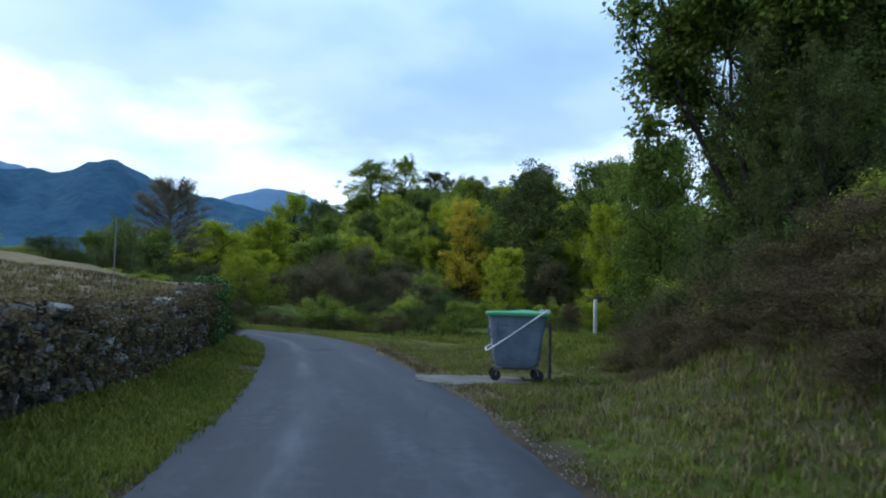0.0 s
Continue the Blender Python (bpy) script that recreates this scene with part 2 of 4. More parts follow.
def tube(points, radii, sides=6):
    """Rings of vertices round a bent line; returns vertices and quads."""
    pts = np.asarray(points, float)
    d = np.gradient(pts, axis=0)
    d /= np.linalg.norm(d, axis=1)[:, None] + 1e-9
    ref = np.where(np.abs(d[:, 2:3]) > 0.9, np.array([[1.0, 0, 0]]), np.array([[0, 0, 1.0]]))
    u = np.cross(d, ref)
    u /= np.linalg.norm(u, axis=1)[:, None] + 1e-9
    w = np.cross(d, u)
    a = np.linspace(0, 2 * np.pi, sides, endpoint=False)
    r = np.asarray(radii, float)[:, None, None]
    v = pts[:, None] + r * (np.cos(a)[None, :, None] * u[:, None] + np.sin(a)[None, :, None] * w[:, None])
    n = len(pts)
    i, j = np.meshgrid(np.arange(n - 1), np.arange(sides), indexing="ij")
    k = (j + 1) % sides
    f = np.stack([i * sides + j, i * sides + k, (i + 1) * sides + k, (i + 1) * sides + j], -1).reshape(-1, 4)
    return v.reshape(-1, 3), f


class Soup:
    """Collects vertices and quads of many pieces into one mesh."""

    def __init__(self):
        self.v, self.f, self.n = [], [], 0

    def add(self, v, f):
        self.v.append(v)
        self.f.append(f + self.n)
        self.n += len(v)

    def mesh(self, name, mat, smooth=False):
        return mesh(name, np.concatenate(self.v), np.concatenate(self.f), mat, smooth)


def leaves(rs, centres, spread, per, size, up=0.3, slim=0.55, flat=0.8):
    """Leaf blades scattered round cluster centres: four corners each, folded a little along the middle."""
    c = np.repeat(np.asarray(centres, float), per, axis=0)
    n = len(c)
    sp = np.repeat(np.broadcast_to(np.asarray(spread, float), (len(centres),)), per)
    off = rs.normal(size=(n, 3))
    off /= np.linalg.norm(off, axis=1)[:, None]
    off *= (rs.uniform(0.0, 1.0, n) ** 0.5 * sp)[:, None]
    off[:, 2] *= flat
    p = c + off
    nn = off / (np.linalg.norm(off, axis=1)[:, None] + 1e-9) * 0.7 + np.array([0, 0, 0.7]) + rs.normal(size=(n, 3)) * 0.55
    nn /= np.linalg.norm(nn, axis=1)[:, None]
    a = rs.normal(size=(n, 3))
    a[:, 2] -= up
    a -= nn * np.sum(a * nn, axis=1)[:, None]
    a /= np.linalg.norm(a, axis=1)[:, None] + 1e-9
    b = np.cross(nn, a)
    s = (size * rs.uniform(0.6, 1.35, n))[:, None]
    v = np.stack([p, p + a * s * 0.55 + b * s * slim * 0.5 + nn * s * 0.08, p + a * s, p + a * s * 0.55 - b * s * slim * 0.5 + nn * s * 0.08], 1)
    return v.reshape(-1, 3), np.arange(4 * n).reshape(-1, 4)


def bent(rs, start, way, length, n=5, wobble=0.12, lift=0.0):
    pts = [np.asarray(start, float)]
    w = np.asarray(way, float) / np.linalg.norm(way)
    for _ in range(n):
        w = w + rs.normal(size=3) * wobble + np.array([0, 0, lift])
        w /= np.linalg.norm(w)
        pts.append(pts[-1] + w * length / n)
    return np.array(pts)


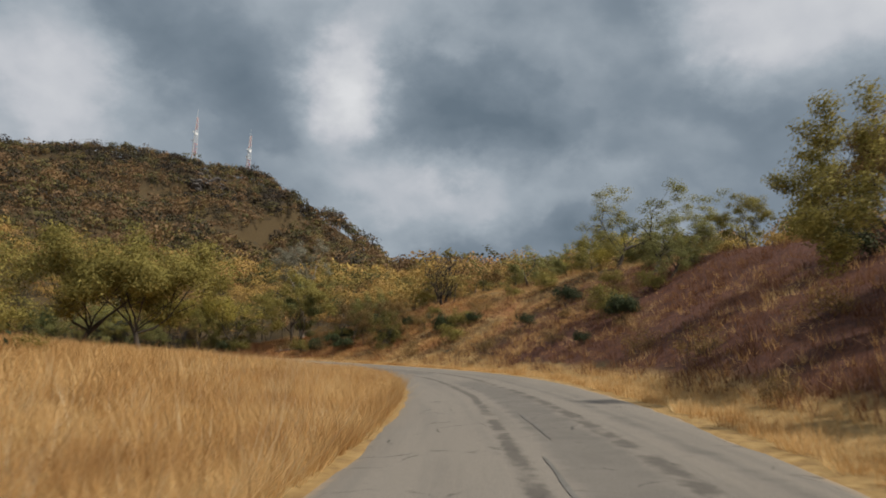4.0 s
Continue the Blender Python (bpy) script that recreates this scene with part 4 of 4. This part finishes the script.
def scatter(count, s_range, lat_range, kinds, sizes, seed, apart=2.6):
    rnd = random.Random(seed)
    done = []
    tries = 0
    while len(done) < count and tries < count * 30:
        tries += 1
        s, lat = rnd.uniform(*s_range), rnd.uniform(*lat_range)
        x, y = (float(v) for v in place_on(s, lat))
        if any((x - a) ** 2 + (y - b) ** 2 < apart * apart for a, b in done):
            continue
        gs, gl, _, _ = nearest([x], [y])
        if gl[0] > 0 and gl[0] < lat_range[0] - 1 or gl[0] < 0 and lat > 0 or gl[0] < 0 and gl[0] > lat_range[1] + 1:
            continue
        done.append((x, y))
        plant_xy(rnd.choice(kinds), x, y, rnd.uniform(*sizes))


scatter(44, (142, 204), (10.5, 16), ["bush_dark", "bush_dark", "bush_dry", "bare_b", "bush_dry", "bush"], (0.5, 0.95), 4, 1.4)
scatter(20, (108, 136), (9, 17), ["bush_dry", "bush_dry", "bush_dark"], (0.5, 0.95), 41, 1.8)
scatter(22, (142, 206), (12.5, 18), ["spreading", "light", "yellow", "brown", "light_b", "spreading_b", "brown_b"], (0.6, 0.9), 14, 2.4)
scatter(20, (316, 366), (14.5, 25), ["russet_shaded", "deep_shaded", "russet_shaded", "brown", "green_b"], (0.6, 0.95), 15, 2.2)
scatter(10, (206, 240), (16.5, 26), ["yellow", "spreading", "yellow_b", "green", "light"], (0.75, 1.1), 5)
scatter(14, (236, 277), (13.5, 25), ["light", "yellow_fine", "yellow_b", "green_fine", "light_b"], (0.7, 1.0), 16, 2.2)
scatter(16, (260, 312), (-19, -9.5), ["green_b", "bush_dark", "bush_dry", "bush_dark", "brown_b", "bush"], (0.48, 0.7), 17, 2.0)
scatter(10, (-20, 78), (-40, -20), ["spreading", "spreading_b", "yellow", "brown", "green", "green_b"], (0.8, 1.2), 7)
scatter(10, (224, 262), (-28, -16), ["layered", "layered_b", "brown_b", "green_b"], (0.75, 1.0), 8)
scatter(34, (84, 134), (9.5, 22), ["bush_dry", "bush", "bush_dry", "bush_dark"], (0.35, 0.75), 21, 1.6)
scatter(5, (92, 110), (22, 27), ["pale_umbrella", "spreading_b", "yellow_b"], (0.5, 0.68), 22, 2.6)
scatter(12, (202, 228), (14, 28), ["yellow", "green", "spreading", "brown", "green_b", "bush_dark"], (0.8, 1.15), 23, 2.4)
scatter(26, (15, 92), (7.5, 20), ["bush_dry", "bush_dry", "bush_dark"], (0.3, 0.7), 9, 1.5)
scatter(30, (222, 300), (-25, -13.5), ["bush_dark", "bush_dry", "bush_dark", "green_b"], (0.7, 1.05), 31, 2.2)
scatter(18, (28, 92), (-35, -20), ["green_fine", "yellow_fine", "field_tree", "green", "green_fine"], (0.62, 0.9), 32, 2.8)
scatter(16, (196, 270), (-11, -7), ["bush_dry", "bush_dry", "bush_dark"], (0.4, 0.8), 10, 1.5)


# ---- grass ----
def grass_material(name, shades):
    m, t, b = material(name, 0.8)
    rand = shade(t, "ShaderNodeNewGeometry").outputs["Random Per Island"]
    pos = shade(t, "ShaderNodeTexCoord").outputs["Object"]
    broad = shade(t, "ShaderNodeTexNoise", {"Vector": pos, "Scale": 0.35, "Detail": 4.0, "Roughness": 0.6}).outputs[0]
    k = calc(t, "ADD", calc(t, "MULTIPLY", rand, 0.42), calc(t, "MULTIPLY", calc(t, "SUBTRACT", broad, 0.30), 1.5))
    col = ramp(t, k, [((q + 0.5) / len(shades), c) for q, c in enumerate(shades)])
    t.links.new(col, b.inputs["Base Color"])
    glow = shade(t, "ShaderNodeBsdfTranslucent", {0: col})
    mix = shade(t, "ShaderNodeMixShader", {0: 0.45, 1: b.outputs[0], 2: glow.outputs[0]})
    t.links.new(mix.outputs[0], t.nodes["Material Output"].inputs[0])
    return m


GOLD = grass_material("golden_grass", [(0.34, 0.185, 0.07), (0.50, 0.295, 0.115), (0.63, 0.41, 0.175), (0.73, 0.54, 0.28)])
RUST = grass_material("rust_grass", [(0.22, 0.088, 0.034), (0.36, 0.165, 0.06), (0.48, 0.26, 0.095), (0.58, 0.38, 0.16)])
# RUST darkened for the last bank, cloud shade held in the grass colour
RUST_SHADED = grass_material("shade_dark_rust_grass", [(0.105, 0.045, 0.018), (0.14, 0.062, 0.023), (0.175, 0.082, 0.03), (0.23, 0.117, 0.042)])
# RUST scaled to about three quarters, for the tall grass left of the climb
RUST_TALL_DARK = grass_material("dark_tall_rust_grass", [(0.17, 0.066, 0.026), (0.27, 0.12, 0.045), (0.37, 0.19, 0.07), (0.47, 0.29, 0.12)])
SCORCHED = grass_material("scorched_grass", [(0.07, 0.03, 0.022), (0.14, 0.062, 0.036), (0.22, 0.11, 0.055), (0.34, 0.20, 0.09)])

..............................

**Request:** Output exactly those lines that lie from the line with "finishes the script." through the line with "plant_xy(rnd.choice(kinds), x, y, rnd.uniform(*sizes))", with both of those lines included.

**Response to the exercise:**
Continue the Blender Python (bpy) script that recreates this scene with part 4 of 4. This part finishes the script.
def scatter(count, s_range, lat_range, kinds, sizes, seed, apart=2.6):
    rnd = random.Random(seed)
    done = []
    tries = 0
    while len(done) < count and tries < count * 30:
        tries += 1
        s, lat = rnd.uniform(*s_range), rnd.uniform(*lat_range)
        x, y = (float(v) for v in place_on(s, lat))
        if any((x - a) ** 2 + (y - b) ** 2 < apart * apart for a, b in done):
            continue
        gs, gl, _, _ = nearest([x], [y])
        if gl[0] > 0 and gl[0] < lat_range[0] - 1 or gl[0] < 0 and lat > 0 or gl[0] < 0 and gl[0] > lat_range[1] + 1:
            continue
        done.append((x, y))
        plant_xy(rnd.choice(kinds), x, y, rnd.uniform(*sizes))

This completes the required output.